Content provided by Grant Engelbart, CFA, CAIA, CLS Portfolio Manager
Volatility is at its lowest levels in decades, consumers are feeling confident, unemployment continues to fall, and markets continue to grind higher. This type of environment can be great for investors, but it can also be dangerous. The lull can create complacency and encourage excessive risk taking or vice versa.
A prime example of this is the recent filing of a 4x leveraged ETF. Yes, you read that correctly, an ETF that delivers 4x the return of the S&P 500 on a daily basis (key). Not only are investors becoming complacent, they could potentially have a tool to feed into that complacency and blow themselves up. There was also a filing for a 4x inverse version for the fearful to use (and ultimately lose.) Luckily, these approvals are on hold for the time being, but bears watching.

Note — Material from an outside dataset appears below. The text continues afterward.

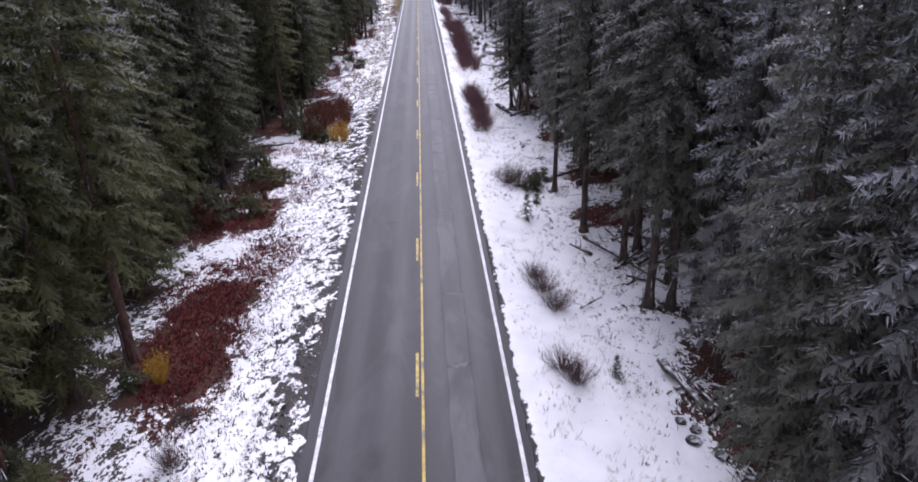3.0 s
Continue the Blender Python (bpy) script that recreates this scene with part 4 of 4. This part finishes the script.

As coaches in the investing game, we have to keep investors in check. Of course, telling them not to use leverage is a great first step, but there are other cures. Knowing how much risk we are taking and measuring that risk is the hallmark of what we do at CLS. It can be tempting to think “what if I was a higher (or lower) Risk Budget,” but that can prove dangerous. It is up to us and our advisors to keep investors in check. Think about it: Even if we were crazy enough to use the aforementioned 4x ETF, a 100 Risk Budget investor could only own 25% in their portfolio, and the rest would have to sit in cash (assuming a Risk Budget of 400, which is likely too low).
Second, stay diversified. Yawn, right? We preach it constantly. But guess what? Since the beginning of 1999 (inception of the index), the MSCI Emerging Markets index has outperformed the S&P 500 by 230%! And ironically if you used a 3x or 4x S&P 500 ETF that return gap actually widens substantially, as evident in the chart below. It seems wild that the long-term return of a 4x product could be so low, but during this time there were 13 days of returns lower than -5%. Multiply those by four, and you have a bear market in one day, 13 times over.
The market can stay at these levels of low volatility and grind higher for months, if not years. Take advantage of that appropriately by ensuring your Risk Budget is in line with your long-term goals. Keep an understanding that volatility is part of investing; we’ve just been spoiled lately. There is a cure for complacency, and even lunacy: Risk Budgeting and good old-fashioned diversification.